How we calculated the carbon footprint of near-zero aluminium used in Milan

The fact that we call it near-zero aluminium gives you a good indication that the carbon footprint of this metal is going to be close to nothing. Still, I have done the calculations on actual products that used the aluminium, and the results beat my expectations.

Hydro asked seven industrial designers to design furniture products using near-zero aluminium for Milan Design Week 2024. After the show, I calculated the environmental footprint of these products.

We could not, for various reasons, perform a complete life-cycle analysis for the Milan designs, so we chose to carry out a streamlined carbon footprint calculation. I assessed each of the designs, part by part.

My calculations considered the near-zero metal as well as the operations, such as transport, extrusion, surface treatment and fabrication.

A close-up of John Tree's Billet chair

Precise process for calculating carbon footprint

The Milan designs used 6xxx-series extrusion ingots made from Hydro CIRCAL 100R, an aluminium product with post-consumer scrap (PCS) content of at least 99.5%.

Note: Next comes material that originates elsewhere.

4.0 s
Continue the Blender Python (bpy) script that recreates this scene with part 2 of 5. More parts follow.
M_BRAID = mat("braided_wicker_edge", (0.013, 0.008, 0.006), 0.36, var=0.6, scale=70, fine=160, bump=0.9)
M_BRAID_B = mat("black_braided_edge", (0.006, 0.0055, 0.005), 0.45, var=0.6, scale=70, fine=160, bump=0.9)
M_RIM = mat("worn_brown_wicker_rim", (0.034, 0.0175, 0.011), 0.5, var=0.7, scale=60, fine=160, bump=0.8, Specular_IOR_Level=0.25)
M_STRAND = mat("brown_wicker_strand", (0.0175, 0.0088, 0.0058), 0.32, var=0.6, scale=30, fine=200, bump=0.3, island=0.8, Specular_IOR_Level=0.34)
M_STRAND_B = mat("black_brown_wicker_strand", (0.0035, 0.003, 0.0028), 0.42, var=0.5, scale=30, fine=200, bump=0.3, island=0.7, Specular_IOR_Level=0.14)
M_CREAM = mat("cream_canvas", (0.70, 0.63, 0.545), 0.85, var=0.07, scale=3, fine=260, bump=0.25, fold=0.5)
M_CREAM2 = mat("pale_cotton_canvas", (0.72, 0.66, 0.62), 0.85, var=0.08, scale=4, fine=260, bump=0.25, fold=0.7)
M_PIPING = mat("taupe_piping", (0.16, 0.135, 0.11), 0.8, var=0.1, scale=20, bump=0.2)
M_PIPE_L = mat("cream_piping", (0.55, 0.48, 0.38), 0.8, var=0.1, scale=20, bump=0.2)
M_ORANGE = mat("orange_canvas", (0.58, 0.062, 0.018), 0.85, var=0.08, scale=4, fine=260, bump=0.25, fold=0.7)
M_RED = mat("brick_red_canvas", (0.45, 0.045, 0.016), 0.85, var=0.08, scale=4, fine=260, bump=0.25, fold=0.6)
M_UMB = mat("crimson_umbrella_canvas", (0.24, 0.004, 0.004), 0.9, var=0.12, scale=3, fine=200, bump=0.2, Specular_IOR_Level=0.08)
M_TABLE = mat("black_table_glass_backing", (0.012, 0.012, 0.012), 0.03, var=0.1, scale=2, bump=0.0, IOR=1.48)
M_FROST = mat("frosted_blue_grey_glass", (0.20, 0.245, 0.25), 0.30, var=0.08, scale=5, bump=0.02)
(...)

Prior to the actual recycling process, most of the PCS had been shredded and sorted to remove all foreign materials, ensuring an aluminium fraction close to 100%. It was then treated in a casthouse for de-lacquering. This phase removes the organic content from the material through pyrolysis, where gas heated to 500 degrees burns off the paint. The hot gas – now rich in hydrocarbons – is blown into a specially designed combustion chamber in the melting furnace.

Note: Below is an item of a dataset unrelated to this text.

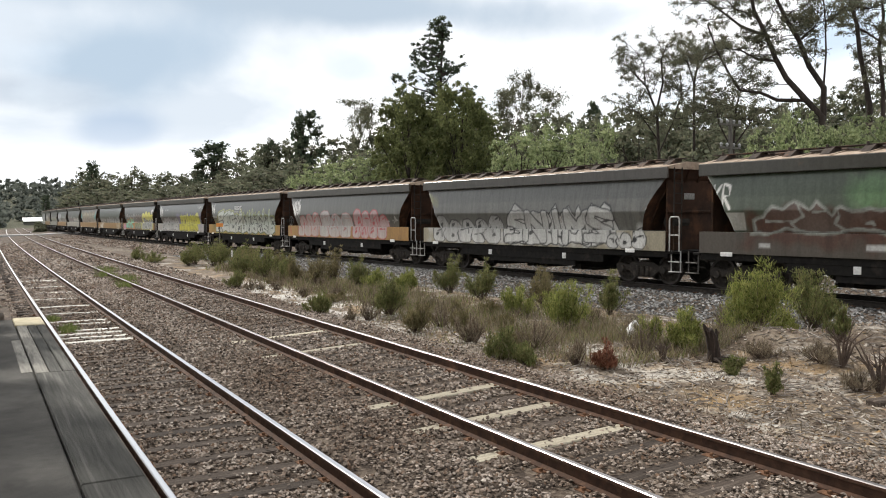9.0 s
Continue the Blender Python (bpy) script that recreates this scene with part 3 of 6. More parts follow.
class Coat:
    """The paint of one wagon's side, sample by sample: u runs along the side, z up."""

    def __init__(self, step, top, sill, seed):
        self.rs = np.random.RandomState(seed)
        self.nu = int(13.7 / step)
        self.zs = np.concatenate([np.linspace(SILL_LOW, SILL_TOP, max(4, int(0.62 / step))), np.linspace(SILL_TOP, EAVE_LOW, max(8, int(1.65 / step)))])
        self.n_sill = max(4, int(0.62 / step))
        self.us = np.linspace(0, 13.7, self.nu)
        self.U, self.Z = np.meshgrid(self.us, self.zs)
        self.c = np.empty(self.U.shape + (3,))
        self.c[:] = np.array(top) * 0.62
        self.c[:self.n_sill] = sill
        ph = self.rs.rand(8) * 9
        self.wob = 0.025 * (np.sin(self.U * 7 + ph[0]) * np.sin(self.Z * 9 + ph[1]) + np.sin(self.U * 15 + ph[2] + self.Z * 11))
        self.soft = max(step * 0.8, 0.02)
        self.fade = 0.9 + 0.1 * np.sin(self.U * 2.1 + ph[3]) * np.sin(self.Z * 3 + ph[4])

    def lay(self, mask, color):
        m = (np.clip(mask, 0, 1) * self.fade)[..., None]
        self.c = self.c * (1 - m) + np.array(color) * m

    def blend(self, mask, low, high, z0, z1):
        t = np.clip((self.Z - z0) / (z1 - z0), 0, 1)[..., None]
        m = (np.clip(mask, 0, 1) * self.fade)[..., None]
        self.c = self.c * (1 - m) + (np.array(low) * (1 - t) + np.array(high) * t) * m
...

Why? Because utilizing the energy embedded in the paint in this way, reduces the total energy consumption in the melting process by around 25%. Brilliant, right?

Low-carbon aluminium with a footprint well below the global average

Now, getting back to the production of Hydro CIRCAL 100R.

Recycling aluminium requires only 5% of the energy required to produce primary metal. As a result, the direct and indirect emissions from the plants recycling the aluminium are small in comparison to the emissions connected to the production of primary aluminium.

Furthermore, indirect emissions from raw materials are low when recycling waste such as PCS. This type of scrap has no contribution because as a product that has already completed its life cycle, it is considered waste, with no environmental impact, except for transport between the handling site for the used aluminium and the recycling plant.

No process scrap or primary aluminium is added to CIRCAL 100R. Consequently, the impact of the product on climate change (GWP-Total in kg CO2e/kg Al) is minimal when compared to other aluminium products on the market.

Recycled and low-carbon aluminium with a tiny footprint

My calculations showed that the carbon footprint of the near-zero aluminium used in the products displayed at Milan was less than 0.5 kg CO2e per kg aluminium. This is 16 times lower than average EU aluminium and 35 times below the global average – tiny in comparison, and a massive achievement.

a close-up of a chair

Let me use John Tree’s Billet Chair as an example. I calculated the five separate pieces of this minimalist chair: the chair structure, backrest, left and right seats, and end cap. The total weight of the aluminium was 5 kgs. The combined carbon footprint calculation for the aluminium used for these five pieces was 2.1 kgs CO2e.

That translates into 0.416 CO2e per kg aluminium, which is, again, an impressive achievement. The collaboration between all of the principal persons and companies involved in this project has to be considered a success.